Posted by: Lawrence Auster on December 12, 2002 1:47 AM

I wonder, has anyone read the Old Testament? Or did you all just not notice those Patriarchs with their many, many wives and concubines (not to mention the many many genocides ordered by Yahweh)?

The “slippery slope” argument is almost too silly to answer. I’ll just point this out: While there are plenty of gays who want to marry, you never seem to hear from the bestiality lobby. My guess is that, the occasional lonely spinster apart, it just doesn’t exist. And as for polyamory, I think that’s more male fantasy than anything else. But if there’s a sincere quad or quint out there that really works, what business is it of yours?

The crux of the argument is this: Marriage may be a sacrament but it’s also a civil institution that confers many legal benefits upon those who enter into it. I don’t think any gay person is arguing that they an unalienable right to have a priest or a rabbi or an imam mumble words over them. But as a citizen of the United States they sure do have a right to expect the equal protection of the laws. And when the laws confer a benefit on one group and deny it to another merely on the basis of gender that’s rank discrimination, wholly out of line with the main thrust of American history, which has always - over the long run - been about the gradual expansion of freedom. If we honor who we are and where we come from and the best traditions of our country - in other words, if we’re REAL conservatives - we must support the right of ALL our citizens to marry.

Posted by: Corvus on February 12, 2004 11:30 PM

Corvus writes:

“But as a citizen of the United States they sure do have a right to expect the equal protection of the laws. And when the laws confer a benefit on one group and deny it to another merely on the basis of gender that’s rank discrimination, wholly out of line with the main thrust of American history …”

We see how the notion of equality has detached itself from reality and gone over the cliff. Equal protection of the laws means that two people, in the same category and the same situation, are treated the same. Thus two people who have been arrested for theft with strong evidence against them are treated the same.
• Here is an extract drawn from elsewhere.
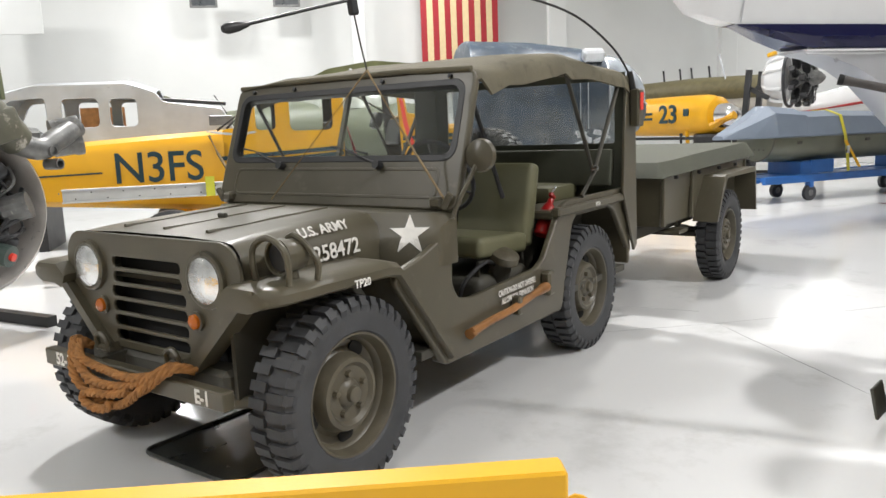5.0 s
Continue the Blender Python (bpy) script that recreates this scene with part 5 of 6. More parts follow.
    for x, y in ((1.86, 0.33), (1.02, 1.24)):
        add_wheel(t, x, y, 0.33, -1, 0.33, 0.18, 0.16, YPLANE, 0, holes=0).rotation_euler = (0, 0, radians(65))
    part("gear_strut", T([(1.6, 0.62, 0.38), (1.9, 0.5, 0.66)], 0.05), Y, t)
    return t


build_yellow()


def build_spar():
    t = thing("wing_spar", pose(-1.29, 7.82, 0, 0, 0, FE), "long white riveted wing spar strapped to the yellow fuselage", "wing spar")
    a, b = Vector((-1.40, -0.25, 0.855)), Vector((2.24, -0.20, 0.855))
    d = (b - a)
    ang = math.degrees(math.atan2(d.z, d.x))
    m = Matrix.Translation((a + b) / 2) @ pose(0, 0, 0, 0, -ang, 0)
    SP = mat("spar_white", (0.60, 0.60, 0.58), 0.4, vary=0.06)
    part("web", B((0, 0, 0), (d.length, 0.02, 0.12)), SP, t).matrix_basis = m
    for s in (-1, 1):
        part("flange", B((0, 0, 0), (d.length, 0.07, 0.014), bevel=0.003), SP, t).matrix_basis = m @ pose(0, -0.02, s * 0.062)
    for i in range(26):
        part("rivet", L(m @ Vector((-1.85 + 0.148 * i, -0.01, 0.03 * (-1) ** i)), (0, -1, 0), [(0, 0.009), (0.004, 0.007), (0.005, 0)], 6), ENGGREY, t)
    part("number", lettering("8073.", 0.15, m @ pose(-0.08, -0.014, 0.0) @ XZ, 0.004, 1.1, 0.006, 0.15), BLACK, t, "black hand-painted number")
    part("number", lettering("10", 0.06, m @ pose(0.42, -0.014, 0.0) @ XZ, 0.004, 1.0, 0.001), BLACK, t)
    part("tape", B((0, 0, 0), (0.10, 0.004, 0.05)), MARK, t).matrix_basis = m @ pose(0.28, -0.013, 0)
    part("strap", T([(0.02, -0.02, 1.40), (0.10, -0.035, 1.2), (0.28, -0.24, 0.84), (0.30, -0.22, 0.70)], 0.016, 6), TANCLOTH, t)
    part("yellow_strap", B((0, 0, 0), (0.09, 0.012, 0.20)), mat("lime_webbing", (0.55, 0.55, 0.05), 0.8), t).matrix_basis = m @ pose(-0.42, -0.055, 0.03)
    part("ratchet", C((0.25, -0.12, 0.74), (0.33, -0.12, 0.72), 0.02), ENGINE, t)
    return t


build_spar()


def build_ribbon():
    t = thing("warning_ribbon", pose(-1.29, 7.82, 0, 0, 0, FE), "bright red warning ribbon hanging down the yellow fuselage", "ribbon")
    rows = []
    for i in range(13):
        u = i / 12
        x = 1.98 + 0.34 * u + 0.02 * math.sin(u * 9)
        rows.append([Vector((x - 0.022, -0.05 - 0.03 * math.sin(u * 7), 2.02 - 1.18 * u)), Vector((x + 0.022, -0.06 + 0.02 * math.sin(u * 11), 2.02 - 1.18 * u))])
    part("ribbon", strip_grid(rows, 0.003), REDTAG, t, "", True)
    return t


build_ribbon()


# ---------------------------------------------------------------- bare metal cabin fuselage behind it
def build_silver():
    t = thing("bare_fuselage", pose(-3.0, 9.2, 0, 0, 0, FE), "bare aluminium aircraft fuselage with empty cabin windows", "aircraft")
    out = [(-2.9, 1.0), (-2.75, 1.70), (-2.45, 2.0), (-2.1, 2.09), (-1.0, 2.10), (-0.66, 1.98), (-0.6, 1.86), (0.14, 1.75), (0.34, 1.34), (0.34, 0.95)]
    holes = [rounded([(-2.62, 1.50), (-2.40, 1.92), (-1.98, 1.95), (-1.96, 1.50)], 0.06), rrect(-1.80, 1.56, -1.36, 1.93, 0.07), rrect(-1.24, 1.56, -0.90, 1.92, 0.07)]
    for y in (0.0, 1.1):
        part("side_skin", plate(rounded(out, 0.06, 3), holes, 0.03, 0.006, pose(0, y, 0) @ XZ), ALU, t)
    rows = [[Vector((x, y, z + 0.08 * math.sin(math.pi * y / 1.1))) for y in (0.0, 0.15, 0.4, 0.7, 0.95, 1.1)] for x, z in ((-2.75, 1.70), (-2.45, 2.0), (-2.1, 2.08), (-1.0, 2.09), (-0.66, 1.97))]
    part("roof_skin", strip_grid(rows, 0.02), ALU, t, "", True)
    rows = [[Vector((x, y, z + 0.05 * math.sin(math.pi * y / 1.1))) for y in (0.0, 0.15, 0.4, 0.7, 0.95, 1.1)] for x, z in ((-0.6, 1.85), (0.14, 1.74), (0.34, 1.34))]
    part("rear_deck", strip_grid(rows, 0.02), ALU, t, "", True)
    part("deck_rail", B((-0.25, 0.1, 1.86), (0.9, 0.06, 0.05), (0, 5, 0), 0.008), ENGINE, t)
    part("access_hatch", B((0.12, -0.02, 1.60), (0.30, 0.02, 0.13), (0, 0, 0), 0.01), ENGGREY, t)
    part("floor_pan", B((-1.25, 0.55, 1.0), (3.2, 1.05, 0.06)), ENGGREY, t)
    for x in (-2.2, -0.3):
        part("trestle", B((x, 0.55, 0.49), (0.12, 1.0, 0.98)), BLACK, t)
    part("radio_mast", T([(0.2, 0.4, 1.7), (0.05, 0.4, 1.95)], 0.01), BLACK, t)
    for x, r in ((-2.25, 0.16), (-2.0, 0.13)):
        part("loose_machinery", L((x, 0.4, 1.42), (0.3, 0.2, 1), [(-0.15, r), (0, r * 1.1), (0.12, r * 0.7), (0.16, 0)], 9), ENGINE, t)
    part("wooden_panel", B((-1.55, 1.5, 1.72), (0.6, 0.04, 0.3)), WOOD, t)
    return t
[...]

Two people who are applying for admission to a university and have the same qualifications are treated the same. A single man and a single woman who want to get married are treated the same as another single man and single woman who want to get married. That’s equality under the law. But we do not treat people in different categories the same. We do not treat a child who has been arrested for theft the same as an adult, even if he is guilty, because the child is in a different natural and legal category from an adult. Two men who want to “marry” do not get treated the same as a man and woman who want to get married, because marriage by definition is the union of a man and a woman.

That so many people in modern society such as Corvus have undergone such a breakdown of basic rationality that they are unable to understand these basic distinctions, but instead are filled with righteous anger about all the “discrimination” they see around them, is a mark of our civilizational crisis.
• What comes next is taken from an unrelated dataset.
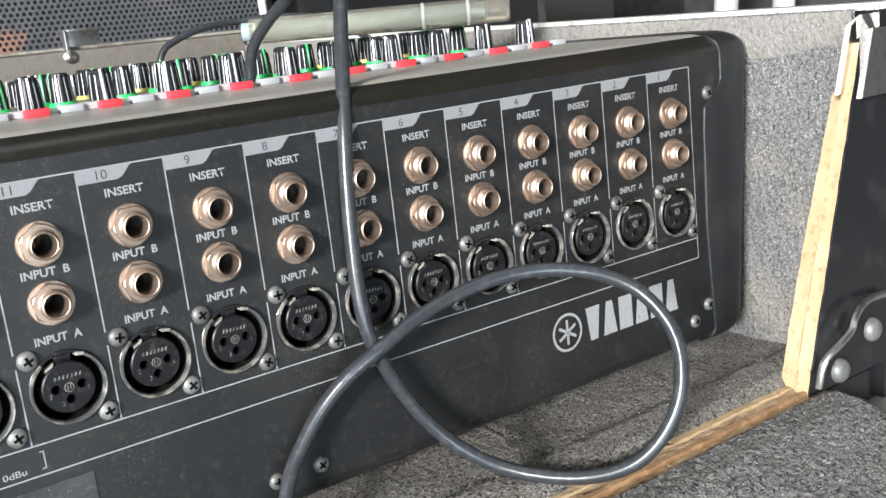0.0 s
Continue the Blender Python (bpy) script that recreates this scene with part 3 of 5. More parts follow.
def plug_sign(x, z, s):
    """The little stereo plug drawn above OUT IN."""
    flat([(x - 0.0060 * s, z), (x - 0.0046 * s, z + 0.0009 * s), (x - 0.0046 * s, z + 0.0005 * s), (x - 0.0034 * s, z + 0.0005 * s), (x - 0.0034 * s, z - 0.0005 * s), (x - 0.0046 * s, z - 0.0005 * s), (x - 0.0046 * s, z - 0.0009 * s)], console, name="printed_symbol")
    flat([(x - 0.0028 * s, z + 0.0012 * s), (x - 0.0018 * s, z + 0.0012 * s), (x - 0.0018 * s, z - 0.0016 * s), (x - 0.0028 * s, z - 0.0016 * s)], console, name="printed_symbol")
    flat([(x - 0.0010 * s, z + 0.0010 * s), (x + 0.0062 * s, z + 0.0010 * s), (x + 0.0062 * s, z - 0.0010 * s), (x - 0.0010 * s, z - 0.0010 * s)], console, name="printed_symbol")
    strokes([((x + 0.0040 * s, z - 0.001 * s), (x + 0.0040 * s, z - 0.0026 * s)), ((x + 0.0022 * s, z - 0.0026 * s), (x + 0.0058 * s, z - 0.0026 * s)),
             ((x + 0.0028 * s, z - 0.0028 * s), (x + 0.0018 * s, z - 0.0046 * s)), ((x + 0.0042 * s, z - 0.0028 * s), (x + 0.0032 * s, z - 0.0046 * s)), ((x + 0.0056 * s, z - 0.0028 * s), (x + 0.0046 * s, z - 0.0046 * s))], 0.0004 * s, console)


text("OUT IN", -0.3490, 0.0517, 0.0118, 0.0023, console)
plug_sign(-0.3440, 0.0551, 1.0)
text("(UNBAL)", -0.3316, 0.0514, 0.0124, 0.0021, console)
text("0dBu", -0.3201, 0.0508, 0.0072, 0.0021, console)

# ---- maker's lettering as plain blocks, rating plate ----
def block_word(x0, x1, z0, z1, n, parent, gap=0.16, y=-0.00016):
    w = (x1 - x0) / n
    for i in range(n):
        a, b = x0 + i * w, x0 + (i + 1 - gap) * w
        s = (b - a) * 0.28 * (0, 1, 0, 1, 0, 1)[i % 6]
        q = (b - a) * 0.24 if i == 0 else 0
        flat([(a + q, z0), (b - q, z0), (b - s, z1), (a + s, z1)], parent, y=y, name="logo_block")


def emblem(x, z, r, parent, y=-0.00016):
    bm = bmesh.new()
    lathe(bm, [(r * 0.86, 0), (r, 0)], 40)
    for k in range(3):
        bmesh.ops.create_grid(bm, x_segments=1, y_segments=1, size=0.5, matrix=Matrix.Rotation(radians(60 * k), 4, "Z") @ Matrix.Diagonal((r * 0.16, r * 1.3, 1, 1)))
    part("logo_emblem", bm, PRINT, parent, m=at(x, z, y), smooth=0)


emblem(-0.0886, 0.0338, 0.0088, console)
block_word(-0.0770, -0.0150, 0.0262, 0.0418, 6, console)


def bars(x0, words, z, cap, y):
    x = x0
    for w in words:
        flat([(x, z - cap / 2), (x + w, z - cap / 2), (x + w, z + cap / 2), (x, z + cap / 2)], console, y=y, name="text_bar")
        x += w + 0.0011


def plate(name, x0, x1, z0, z1, mat, y=0.0, t=0.0003, label=""):
    bm = bmesh.new()
    prism(bm, [(x0, z0), (x1, z0), (x1, z1), (x0, z1)], y, y + t, axis=OUT)
    return part(name, bm, mat, console, label, smooth=0)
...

Further, once these people start to feel free to redefine words at will, it doesn’t stop. Not only does Corvus define marriage as a union of two people of the same sex; but he defines a conservative as a person who supports such marriages! So, please tell us, Corvus. If it is the conservative position to support same-sex marriage, what is the liberal position?
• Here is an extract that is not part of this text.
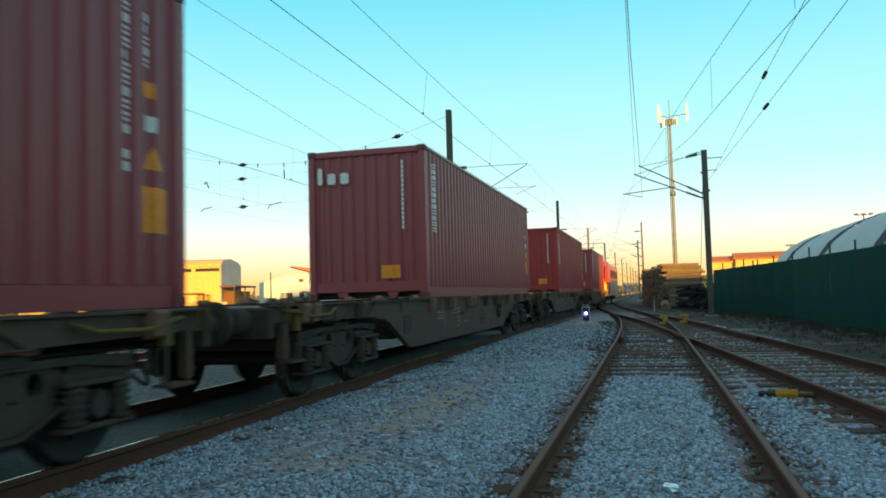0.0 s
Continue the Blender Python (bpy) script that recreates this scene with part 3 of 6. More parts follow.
def headspan(a, b):
    """Three wires strung across the yard from mast to mast, with insulators, hangers and registration arms."""
    def at(x, z):
        k = (x - a[0]) / (b[0] - a[0])
        return (x, a[1] + (b[1] - a[1]) * k, z)
    h = thing("headspan", "cross-span wires with dark insulators strung between the masts", "overhead wire", group="headspans over the yard")
    head = [(a[0] + 0.1, 8.74), (-23.3, 8.66), (-19.0, 7.80), (-16.5, 7.62), (-14.4, 7.60), (-10.6, 8.25), (b[0] - 0.08, 8.85)]
    part("head_wire", Mesh().wire([at(*p) for p in head], 0.006, 5), M_WIRE, h)
    for z in (7.12, 5.76):
        part("cross_wire", Mesh().wire([at(a[0] + 0.85, z), at(b[0] - 0.08, z)], 0.004, 5), M_WIRE, h)
    for x, z in ((-19.0, 7.80), (-14.4, 7.60), (-10.6, 8.25), (-19.05, 7.12), (-14.5, 7.12), (-19.0, 5.76), (-14.5, 5.76)):
        slope = 0.17 if x > -12 else 0.0
        p = Vector(at(x - 0.3, z - 0.3 * slope))
        q = Vector(at(x + 0.3, z + 0.3 * slope))
        part("insulator", Mesh().lathe([(0, 0.001), (0.01, 0.02), (0.14, 0.04), (0.20, 0.085), (0.30, 0.10), (0.40, 0.085), (0.46, 0.04), (0.59, 0.02), (0.6, 0.001)], p, q - p, 10), M_INS, h)
    for x, hi in ((-20.4, 8.10), (-18.1, 7.74), (-16.6, 7.63), (-15.4, 7.61), (-12.2, 7.97)):
        part("hanger", Mesh().wire([at(x, hi), at(x, 5.76)], 0.0035, 4).box(x - 0.02, at(x, 0)[1] - 0.02, hi - 0.14, x + 0.02, at(x, 0)[1] + 0.02, hi + 0.03), M_WIRE, h)
    part("drop_bracket", Mesh().wire([at(-16.6, 7.34), at(-16.58, 6.95)], 0.028, 6), M_MAST, h)
    part("registration_arm", Mesh().wire([at(-17.55, 5.56), at(-17.42, 5.74), at(-16.75, 5.82)], 0.02, 6), M_MAST, h)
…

Posted by: Lawrence Auster on February 13, 2004 12:48 AM

Assuming we concede that its ratification was legal, how the original intent of the 14th Amendment could be so comprehensively misunderstood and fancifully applied is one of the great unsolved mysteries of our time. Corvus — assuming he cares one whit about the truth — would do well to read through the relevant portions of the Reconstruction Amendments Debates. If he does, he will not like what he finds.